Sunday, December 5, 2010

Market Square renovations designed for ‘desirable use’

Published in: The Globe
Originally published: September 14, 2010
By Kalea Hall 
Senior elementary education major Sarah Homyk likes the newly renovated Market Square, and said it "seems more friendly."
Adam Steinsdoerfer, a junior cinema and digital arts major, disagrees with Homyk. He feels the new Market Square is very bland. He pointed out that the square's landscaping was much better before the renovation.
David Montanez, owner of Las Velas, said his 430 Market Street business has improved since the opening of the renovated square and he is hoping it will continue to get better.
"If you come in the morning and just sit in one of those tables in the center, there's a lot of people passing through all the time. It became a place for people instead of a place for cars," says Geof Comings, Economic Development Manager for the Pittsburgh Downtown Partnership (PPD).
These are the responses after the completion of the over a year long, nearly $5 million remake of Market Square. The new Market Square has allowed vendors to receive more business, and also promotes a friendlier environment for Pittsburgh residents to enjoy.

The plans to remake Market Square began in 2000, after Projects for Public Spaces came to Downtown Pittsburgh and observed that the square was "used by a population that was doing more harm than good, for the businesses and for the perception of the city," according to Comings. The Pittsburgh population revealed in a study, that they too believed the square was a negative place.  Four out of five of the top replies regarding Market Square were negative, with bum and drug ridden stated as the main reasons. 
"For what is the heart of downtown Pittsburgh, that's horrible for that to be the common perception," Comings said.
 According to Comings, the City of Pittsburgh and the PDP acting as a "liaison between the city and the businesses." They assessed how the square could be put to a more "desirable use."  Comings revealed, the main way of doing this was to develop wider sidewalks and create a "clear vision line, so one could see all the way through."
"Because the sidewalks were so much narrower at that point, the idea was that if they were put to a more desirable use, that would hopefully discourage the negatives that were taking place in Market Square and then encourage the behavior people wanted to see," Comings said. "Sidewalks are now, I think, an average of 22 feet wide, with the goal of having a lot of outdoor dining.
Some Point Park University students, like Homyk, agree that they like the new square.
"It's nice that they don't have any through traffic anymore," said Tess Montoya, junior, dance major. "It's nice to have places to sit and hang out."
Sophomore, sports, art, and entertainment major, Kelsey Robertson, agrees with Montoya, by saying that new square is "not busy with cars like downtown," so one is able to sit and relax.
Like Steinsdoerfer, some Pittsburgh residents do not care for the new square. Comings said the biggest complaint is about the trees and the non-existent fountain. The square was never supposed to have a fountain and it will take some time for the transplanted trees to fill in the ones that were there for 20 or 30 years, according to Comings.  
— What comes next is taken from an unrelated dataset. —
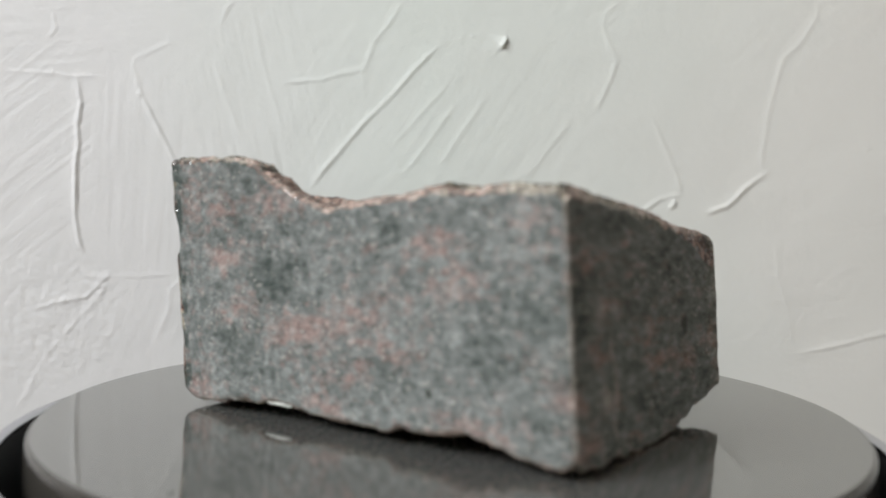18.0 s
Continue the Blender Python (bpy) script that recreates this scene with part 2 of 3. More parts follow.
def turned(profile, steps=192):
    """A solid of revolution about z from (radius, height) pairs, outside surface from bottom to top."""
    bm = bmesh.new()
    rings = []
    for r, z in profile:
        if r < 1e-6:
            rings.append([bm.verts.new((0, 0, z))])
        else:
            rings.append([bm.verts.new((r * math.cos(2 * math.pi * i / steps), r * math.sin(2 * math.pi * i / steps), z)) for i in range(steps)])
    for a, b in zip(rings, rings[1:]):
        for i in range(steps):
            j = (i + 1) % steps
            if len(a) == 1:
                f = bm.faces.new((a[0], b[j], b[i]))
            elif len(b) == 1:
                f = bm.faces.new((a[i], a[j], b[0]))
            else:
                f = bm.faces.new((a[i], a[j], b[j], b[i]))
            f.smooth = True
    bm.normal_update()
    for f in bm.faces:
        f.smooth = abs(f.normal.z) < 0.9995
    return bm


TABLE_HASH = np.random.RandomState(7).rand(4096).astype(np.float32)


def lattice(ix, iy, iz):
    return TABLE_HASH[(ix * 73 + iy * 1571 + iz * 2903 + ((ix * iy) & 1023)) & 4095]


def vnoise(x, y, z=0.0):
    """Smooth lattice noise, 0 to 1, for whole arrays; a single number for z gives one flat layer of it."""
    x, y = np.asarray(x, np.float32), np.asarray(y, np.float32)
    flat = np.ndim(z) == 0
    ix, iy = np.floor(x).astype(np.int32), np.floor(y).astype(np.int32)
    fx, fy = x - ix, y - iy
    fx, fy = fx * fx * (3 - 2 * fx), fy * fy * (3 - 2 * fy)
    def layer(iz):
        a, b = lattice(ix, iy, iz), lattice(ix + 1, iy, iz)
        c, d = lattice(ix, iy + 1, iz), lattice(ix + 1, iy + 1, iz)
        return (a + (b - a) * fx) * (1 - fy) + (c + (d - c) * fx) * fy
    if flat:
        return layer(int(math.floor(float(z) * 7)))
    z = np.asarray(z, np.float32)
    iz = np.floor(z).astype(np.int32)
    fz = z - iz
    fz = fz * fz * (3 - 2 * fz)
    return layer(iz) * (1 - fz) + layer(iz + 1) * fz


def fbm(x, y, z=0.0, octaves=4, gain=0.5):
    total, amp, norm = 0.0, 1.0, 0.0
    for k in range(octaves):
        s = 2.0 ** k
        total = total + amp * vnoise(x * s + 17.3 * k, y * s + 5.1 * k, np.asarray(z) * s + 9.7 * k)
        norm, amp = norm + amp, amp * gain
    return total / norm


def smooth(a, lo, hi):
    k = np.clip((a - lo) / (hi - lo), 0, 1)
    return k * k * (3 - 2 * k)


def mesh_from(name, verts, quads, mats, index=None, shade=True):
    me = bpy.data.meshes.new(name)
    me.vertices.add(len(verts))
    me.vertices.foreach_set("co", np.asarray(verts, np.float32).ravel())
    me.loops.add(len(quads) * 4)
    me.loops.foreach_set("vertex_index", np.asarray(quads, np.int32).ravel())
    me.polygons.add(len(quads))
    me.polygons.foreach_set("loop_start", np.arange(0, len(quads) * 4, 4, dtype=np.int32))
    for m in mats:
        me.materials.append(m)
    if index is not None:
        me.polygons.foreach_set("material_index", np.asarray(index, np.int32))
    me.polygons.foreach_set("use_smooth", np.full(len(quads), shade))
    me.update(calc_edges=True)
    me.validate()
    return new(name, me)


# ---- the plastered wall: trowel strokes, lips and lumps in real relief ----
def axis_steps(lo, a, b, hi, fine, coarse):
    return np.concatenate([np.arange(lo, a, coarse), np.arange(a, b, fine), np.append(np.arange(b, hi, coarse), hi)])


GX = axis_steps(ROOM[0] * 1000, -160, 160, ROOM[1] * 1000, 0.36, 30.0)
GZ = axis_steps(-PLATE * 1000, -60, 118, (ROOM[5] - PLATE) * 1000, 0.36, 30.0)
WX, WZ = np.meshgrid(GX, GZ)
RELIEF = np.zeros_like(WX)


def window(x_lo, x_hi, z_lo, z_hi):
    """The part of the wall's grid inside these bounds."""
    i0, i1 = np.searchsorted(GX, (x_lo, x_hi))
    j0, j1 = np.searchsorted(GZ, (z_lo, z_hi))
    part_ = (slice(max(0, j0 - 1), j1 + 1), slice(max(0, i0 - 1), i1 + 1))
    return part_, WX[part_], WZ[part_]


def ridge(height, rise, fall, line):
    """A lip of plaster along a line (millimetres on the wall): a slow rise on one side, a sharp fall on the other."""
    line = np.array(line)
    if line[0, 1] < line[-1, 1]:
        line = line[::-1]
    cut, X, Z = window(line[:, 0].min() - 9, line[:, 0].max() + 9, line[:, 1].min() - 9, line[:, 1].max() + 9)
    best, side, run = np.full(X.shape, 1e9), np.zeros(X.shape), np.zeros(X.shape)
    n = len(line) - 1
    wob = (fbm(X * 0.35 + height * 90, Z * 0.35, 3.0, 2) - 0.5) * 1.3
    for i in range(n):
        (ax, az), (bx, bz) = line[i], line[i + 1]
        dx, dz = bx - ax, bz - az
        k = np.clip(((X - ax) * dx + (Z - az) * dz) / (dx * dx + dz * dz), 0, 1)
        px, pz = X - ax - k * dx, Z - az - k * dz
        d = np.hypot(px, pz)
        s = dx * pz - dz * px
        near = d < best
        best, side, run = np.where(near, d, best), np.where(near, np.sign(s), side), np.where(near, (i + k) / n, run)
    d = best * side + wob * 0.35
    prof = np.where(d < 0, 0.6 * np.exp(np.minimum(d, 0) / rise) + 0.4 * np.exp(-(d / 0.8) ** 2), np.exp(-(d / fall) ** 2))
    taper = smooth(run, -0.02, 0.12) * smooth(1 - run, -0.02, 0.12) * 0.75 + 0.25
    taper = taper * (0.65 + 0.7 * vnoise(X * 0.2 + 40, Z * 0.2, height * 7))
    RELIEF[cut] += height * prof * taper * (1 - smooth(best, 5, 9))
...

Property owners in Market Square like the renovations. Montanez revealed that business during construction was bad, but now, he says that business has improved.
"I think it's great. I love the renovations. I love everything that they've been doing," Montanez said.
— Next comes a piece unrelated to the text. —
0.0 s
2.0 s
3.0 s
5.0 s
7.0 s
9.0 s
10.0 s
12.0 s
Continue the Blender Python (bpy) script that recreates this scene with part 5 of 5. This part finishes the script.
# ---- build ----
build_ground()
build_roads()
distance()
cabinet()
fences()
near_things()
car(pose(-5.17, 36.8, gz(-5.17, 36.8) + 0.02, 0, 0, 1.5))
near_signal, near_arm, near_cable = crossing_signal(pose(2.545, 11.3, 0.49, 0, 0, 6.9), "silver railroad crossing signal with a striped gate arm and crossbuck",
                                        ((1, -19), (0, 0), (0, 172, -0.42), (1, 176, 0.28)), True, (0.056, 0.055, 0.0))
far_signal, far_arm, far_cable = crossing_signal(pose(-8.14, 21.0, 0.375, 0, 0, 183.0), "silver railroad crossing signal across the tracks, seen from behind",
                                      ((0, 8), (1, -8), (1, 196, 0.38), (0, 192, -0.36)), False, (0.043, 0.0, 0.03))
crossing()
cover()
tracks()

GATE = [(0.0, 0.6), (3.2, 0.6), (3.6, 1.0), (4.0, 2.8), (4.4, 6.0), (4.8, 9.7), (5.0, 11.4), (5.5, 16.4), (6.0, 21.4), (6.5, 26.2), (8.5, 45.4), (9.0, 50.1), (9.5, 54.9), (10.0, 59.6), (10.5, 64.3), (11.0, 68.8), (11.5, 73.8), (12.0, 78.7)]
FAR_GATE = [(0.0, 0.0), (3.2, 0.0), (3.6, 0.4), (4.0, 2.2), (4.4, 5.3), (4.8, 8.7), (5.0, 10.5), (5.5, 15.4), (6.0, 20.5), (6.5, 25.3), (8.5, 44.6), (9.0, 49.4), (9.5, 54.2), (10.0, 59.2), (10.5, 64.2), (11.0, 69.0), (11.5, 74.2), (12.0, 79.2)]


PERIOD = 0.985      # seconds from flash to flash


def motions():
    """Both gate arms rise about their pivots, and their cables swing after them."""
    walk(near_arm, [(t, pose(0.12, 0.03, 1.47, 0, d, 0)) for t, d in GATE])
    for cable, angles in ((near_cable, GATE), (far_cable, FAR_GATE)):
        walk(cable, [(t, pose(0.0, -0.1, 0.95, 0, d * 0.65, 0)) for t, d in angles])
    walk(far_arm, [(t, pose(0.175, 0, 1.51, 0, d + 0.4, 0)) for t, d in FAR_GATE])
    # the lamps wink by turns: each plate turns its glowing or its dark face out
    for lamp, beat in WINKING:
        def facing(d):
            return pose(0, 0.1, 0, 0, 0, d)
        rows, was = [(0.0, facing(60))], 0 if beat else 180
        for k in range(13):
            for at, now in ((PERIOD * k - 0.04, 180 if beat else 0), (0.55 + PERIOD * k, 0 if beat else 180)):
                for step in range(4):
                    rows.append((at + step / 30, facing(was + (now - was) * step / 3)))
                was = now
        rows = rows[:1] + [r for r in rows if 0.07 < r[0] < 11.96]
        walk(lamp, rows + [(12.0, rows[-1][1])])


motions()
Jordan Nicholas, co-owner of Nicholas Coffee and Tea Co., agrees that business has improved with the renovations.
"It's given us exposure to people who haven't come to the square," Nicholas said.
1902 Landmark Tavern and Costanzo's did fold during the construction process, Comings said. Although, the space where the tavern was may soon be holding a "trendy restaurant," Nicholas said, whose family owns the property.
Comings revealed that all the businesses took a hit during the construction process, but if you ask them now they will say it was worth it.  According to Comings, Primanti Bros. is thriving and there are more businesses than there were before the construction took place, reported Comings.
"It's been a process of getting more desirable businesses and making it more attractive to a broader group of people," Comings said.
According to Comings, merchants in the square are "excited about the potential" for future events that may be held. He said, the new Market Square was established as a place for people to sit, cross through and the wide space available makes it great for events. Comings said they will be adding more seating to the square and are hoping to work with universities around the area to create some sort of student dining program.
Robertson, as a Point Park student, said she thinks the idea of a student program would be perfect.
"Give credit to the students somehow," she said.
With the grand opening of the square set for October 2010, Comings feels the mission of remaking Market Square into a more desirable area has been accomplished.
"It's 3:30 on a Wednesday afternoon and I don't see anyone with a brown paper bag and a 40 ounce, and that's who would have been there a few years ago," Comings said.